Tea Bowl and Verse on the Theme of Tea, Japan, nineteenth century (Private Collection, Los Angeles)
The translation of the verse is: The pine breeze fills the tea bowl with moon and stars. One sip awakens you from the long dream sleep.
Then came the traumatic encounter of the refined Eastern cultures with the first Western merchants, the trade wars, the emergence of the English East India Company and its ubiquitous role in the development of colonialism.
Scottish spies crisscrossed China to steal the secrets of tea production. An army of smugglers made fortunes with tea deliveries in the dead of night. In the name of “free trade” the English perpetrated one of the most immoral acts in history by importing opium into China in exchange for tea, causing unimaginable human grief and bringing the country to its knees.
Opium Smokers, China, 1901
The exploding tea industry in the eighteenth century had an involuntary but powerful impact in reinforcing the practice of slavery in the sugar plantations.

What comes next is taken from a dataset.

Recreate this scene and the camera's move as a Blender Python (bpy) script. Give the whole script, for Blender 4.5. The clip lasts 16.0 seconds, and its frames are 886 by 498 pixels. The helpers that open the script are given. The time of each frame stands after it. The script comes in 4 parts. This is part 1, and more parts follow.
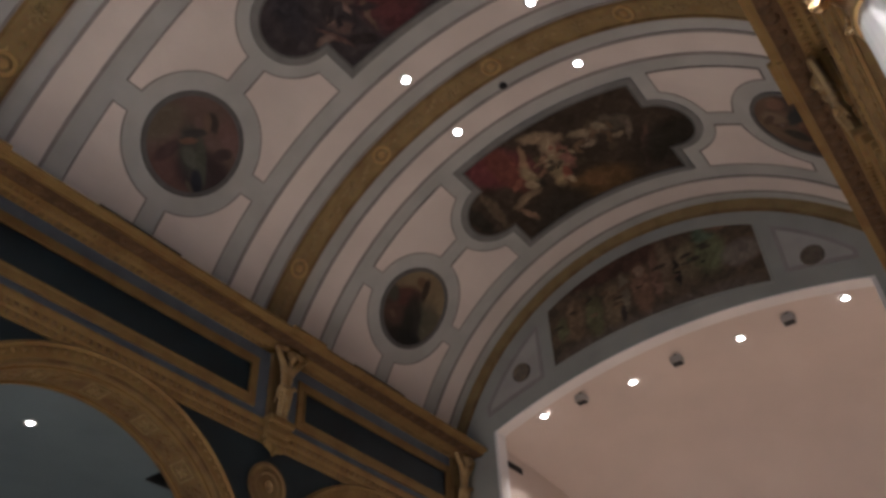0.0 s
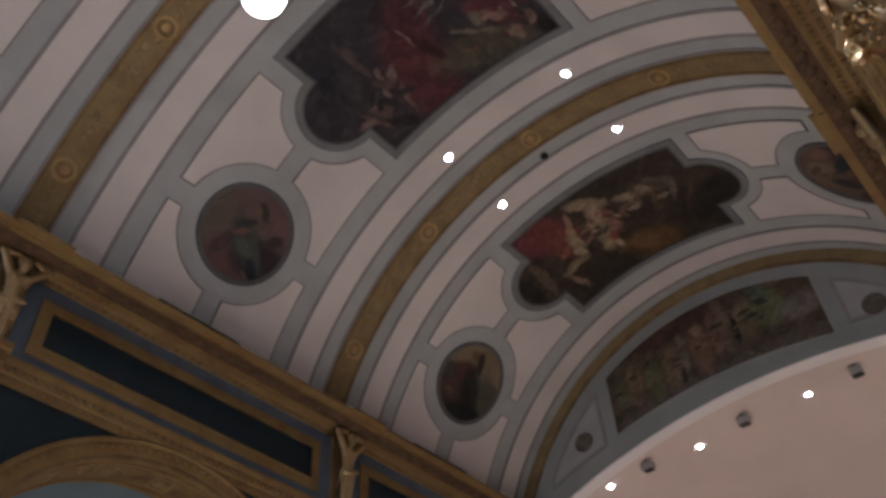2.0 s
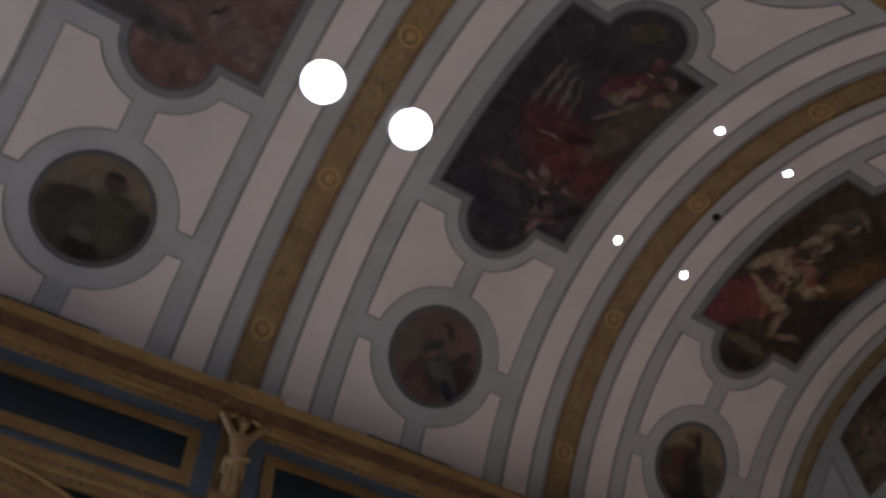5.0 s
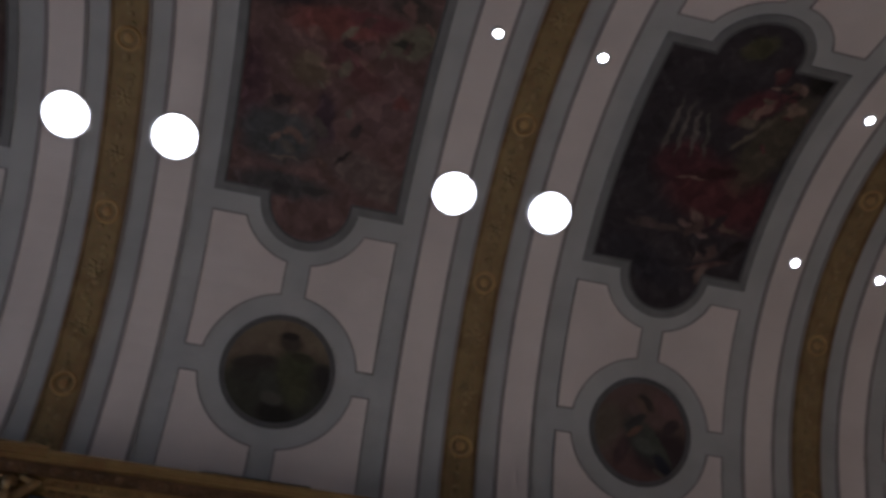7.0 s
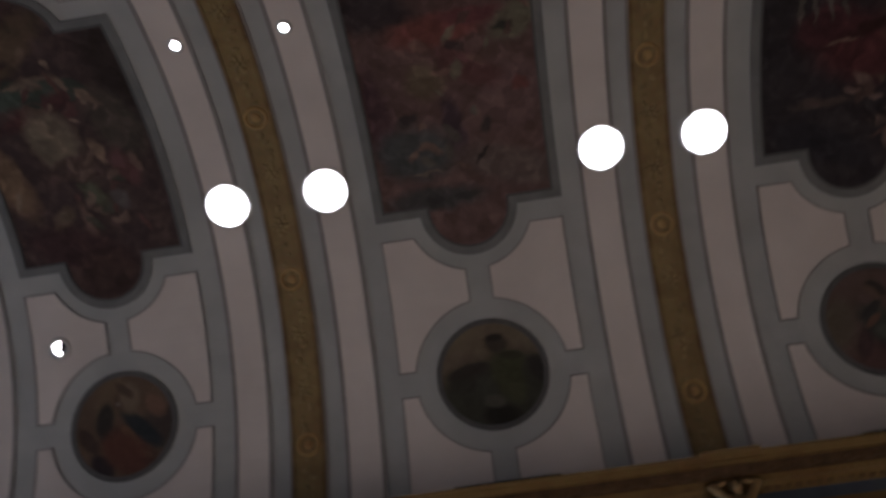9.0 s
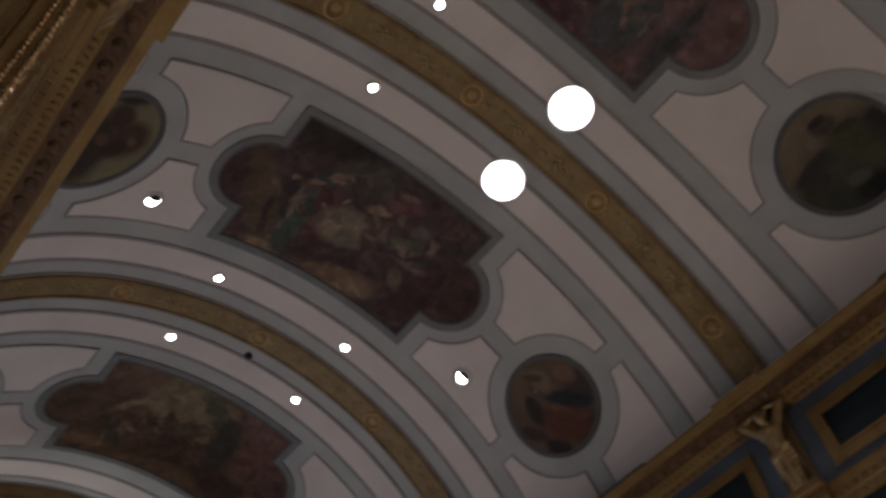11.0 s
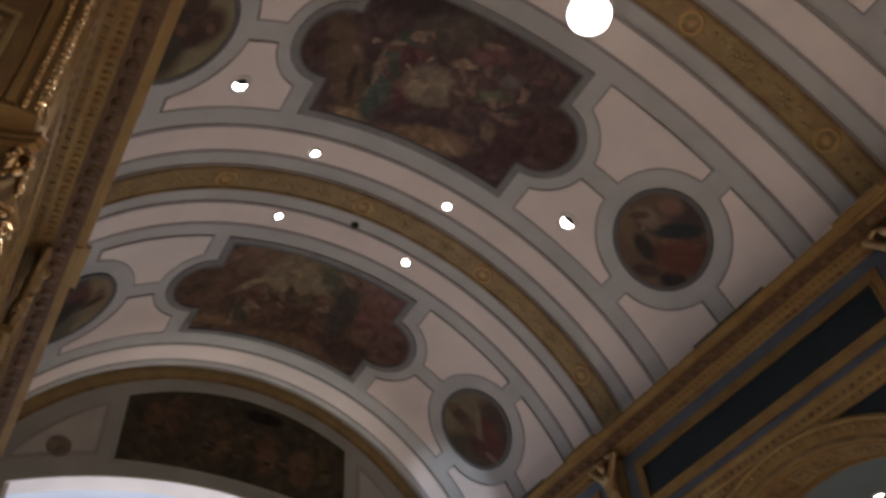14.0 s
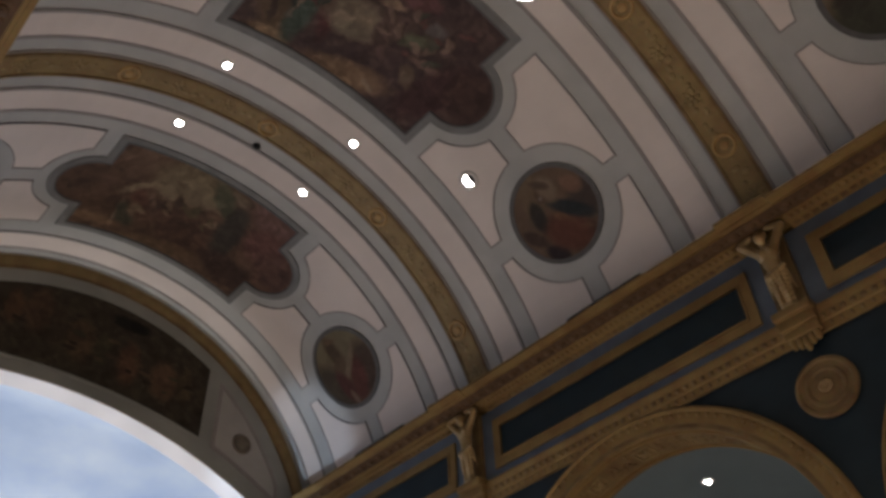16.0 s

And one of the reasons why tea became popular in the first place is that it helped sober up the English, who were virtually drowning in alcohol at the time.
During the nineteenth century, the massive consumption of tea in England also led to the development of the large tea plantation system in colonial India – a story of success for British Empire tea and of untold misery for generations of tea workers.
Coolie children plucking tea, Ceylon, 1903
Liquid Jade also depicts tea’s beauty and delight, not only with myths about the beginnings of tea or the lovers’ legend in the familiar blue-and-white porcelain willow pattern, but also with a rich and varied selection of works of art and historical photographs, which form a rare and comprehensive visual tea record in and of themselves.
The book includes engaging and lesser-known topics such as the exclusion of women from seventeenth-century tea houses or the importance of water for tea, and answers questions such as: “What does a tea taster do?” “How much caffeine is there in tea?” “What is fair trade tea?” and “What is the difference between black, red, yellow, green, or white tea?”
The Tea Gardens, England, 1788 (Courtesy of the Bramah Museum of Tea and Coffee)
Connecting past and present, Liquid Jade explores the world of tea today and discusses how organic and fair trade practices can begin to address the damage of hundreds of years of labor as well as soil exploitation. According to the author: “If the reading of Liquid Jade will do nothing else but turn readers into more socially conscious consumers, I consider that history will have served a purpose.”